Arnaldo Otegi se situe dans la nouvelle ligne officielle de l’ex-Batasuna
qu’il a sans doute fortement contribué à mettre en œuvre. Il a répondu par écrit à un long questionnaire envoyé par le journal proche des socialistes El País publié le 17 octobre. Déjà d’autres leaders de l’ex-Batasuna avaient tenu des propos équivalents. La personnalité qui les tient aujourd’hui, sa situation dans les geôles espagnoles depuis le 16 octobre 2009, la clarté de ses propos, comme le prestigieux média qui les rapporte, leur donne un grand retentissement.
Interrogé sur ce qu’il aurait à dire à ETA, Otegi répond: «Qu’il décrète une trêve unilatérale, permanente et vérifiable par la communauté internationale, en étant cohérent avec le caractère unilatéral de cette phase du processus et en faisant écho aussi bien à la demande exprimée par la déclaration de Bruxelles, qu’à celle exprimée et souscrite par l’ensemble de la gauche abertzale avec d’autres forces politiques, sociales et syndicales».

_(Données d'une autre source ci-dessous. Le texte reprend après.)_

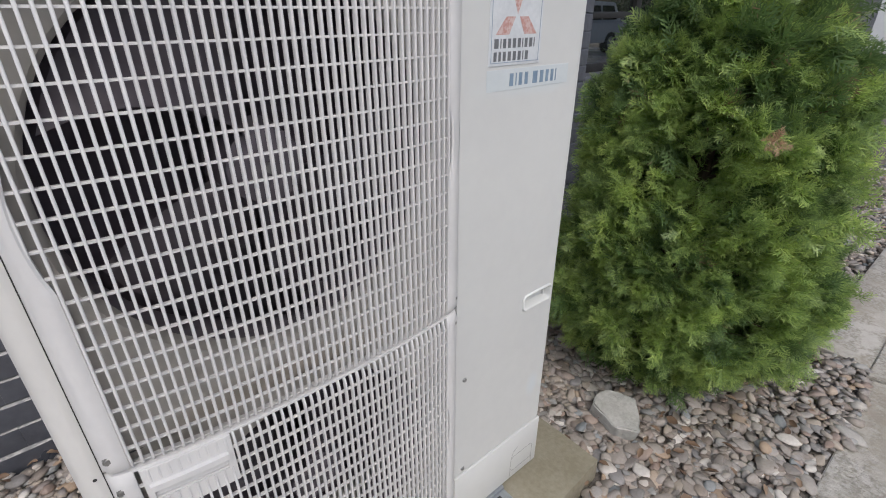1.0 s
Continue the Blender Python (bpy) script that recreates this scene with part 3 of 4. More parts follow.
def make_heat_pump():
    hp = thing("heat_pump", "cream twin-fan heat pump with white grilles on a concrete pad", "heat pump")
    # base pan, back, top cap
    bm = bmesh.new()
    box(bm, 0.004, W - 0.004, 0.004, D - 0.004, BASE, BASE + 0.03, 0.004)
    part("base_pan", bm, paint_cream, hp)
    bm = bmesh.new()
    box(bm, -0.005, W + 0.003, -0.004, D + 0.004, 1.4462, TOP, 0.0035, 2)
    cap = part("top_cap", bm, paint_cream, hp)
    for x in (0.085, 0.565, 0.80):
        screw(cap, x, -0.004, 1.457, 0.0045)
    bm = bmesh.new()
    box(bm, 0.02, W - 0.02, D - 0.012, D, BASE + 0.02, 1.441, 0.003)
    part("back_panel", bm, paint_cream, hp)
    # left side: rounded corner post, then a guard of upright bars before the coil
    def round_corner(x0, x1, y0, y1, r):
        pts = [(x0, y1), (x0, y0 + r)]
        pts += [(x0 + r - r * math.cos(t), y0 + r - r * math.sin(t)) for t in np.linspace(0.1, math.pi / 2, 9)]
        return pts
    bm = bmesh.new()
    outer = round_corner(-0.004, SEAM_X, 0.0, 0.111, 0.024)
    prism(bm, outer + [(0.0255, 0.0025), (0.0265, 0.010), (0.020, 0.026), (0.005, 0.034), (0.005, 0.111)], BASE, 1.4455)
    bmesh.ops.recalc_face_normals(bm, faces=bm.faces)
    post = part("corner_post", bm, paint_cream, hp, smooth=40)
    for z in (0.785, 0.125, 1.435):
        bm = bmesh.new()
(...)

Si demain ETA commettait un meurtre, le condamneriez-vous? Que ferait Batasuna? demande El País. Le leader basque répond: «Vous présentez une hypothèse qui pour moi est impossible ou hautement improbable, dans la mesure où ETA a annoncé l’arrêt de ses actions armées, mais je ne veux pas éluder la réponse. Si de tels faits survenaient, la gauche abertzale, en vertu de la réflexion qui est la sienne, des engagements pris avec la communauté internationale et des Principes de Mitchell, s’opposerait à de tels faits. La gauche abertzale s’est démarquée de l’hypothèse de la kale borroka, cela démontre clairement son engagement en faveur des moyens politiques et démocratiques».
Interrogé sur l’échec des négociations antérieures, voici sa réponse: «Le point fondamen-tal est que le gouvernement et en grande partie ETA, se sont conduits face aux difficultés inhérentes à tout processus de négociation avec en tête un schéma fondé sur la conviction que la menace de la répression comme la reprise des attentats, étaient la formule efficace pour faire bouger le point de vue de l’autre et balayer les obstacles qui surgiraient au moment de se mettre d’accord. Ce schéma a démontré que, loin de surmonter les blocages, il ne fait que les amplifier en enkystant les divergences au lieu de les éliminer».
Changement de ton à Madrid
La déclaration a infléchi quelque peu la position du gouvernement espagnol qui vient d’être remanié en propulsant le ministre de l’Intérieur Rubalcaba numéro 2 du régime. Zapatero considère que des faits «très importants» se sont produits, mais que les avancées de la gauche abertzale sont «insuffisantes», il attend que tout cela «ne soit pas vain». Le ton est nouveau. Les socialistes prennent avec un temps de retard la mesure de la révolution copernicienne qui affecte l’ex-Batasuna. Ils travaillent déjà sur l’hypothèse d’une trêve vérifiable. Une manifestation organisée début octobre à Bilbo par Adierazi EH a pu avoir lieu, alors que la précédente avait été interdite. Le Lehendakari Francisco Lopez a lancé une série de rencontres avec tous les partis politiques autorisés dans la Communauté autonome pour discuter de la fin d’ETA et con-server leadership et capacité d’initiatives face à ce changement politique majeur dans la vie du pays. Cela tranche avec les rebuffades traditionnelles qui étaient les siennes il y a peu.
Les cinq experts internationaux travaillant sous la houlette du médiateur sud-africain Brian Currin, ont été extrêmement actifs ces derniers temps. Une déclaration d’ETA dans le bon sens, c’est-à-dire un cessez-le-feu unilatéral, permanent et sous vérification internationale, serait rendue publique dans les prochaines semaines.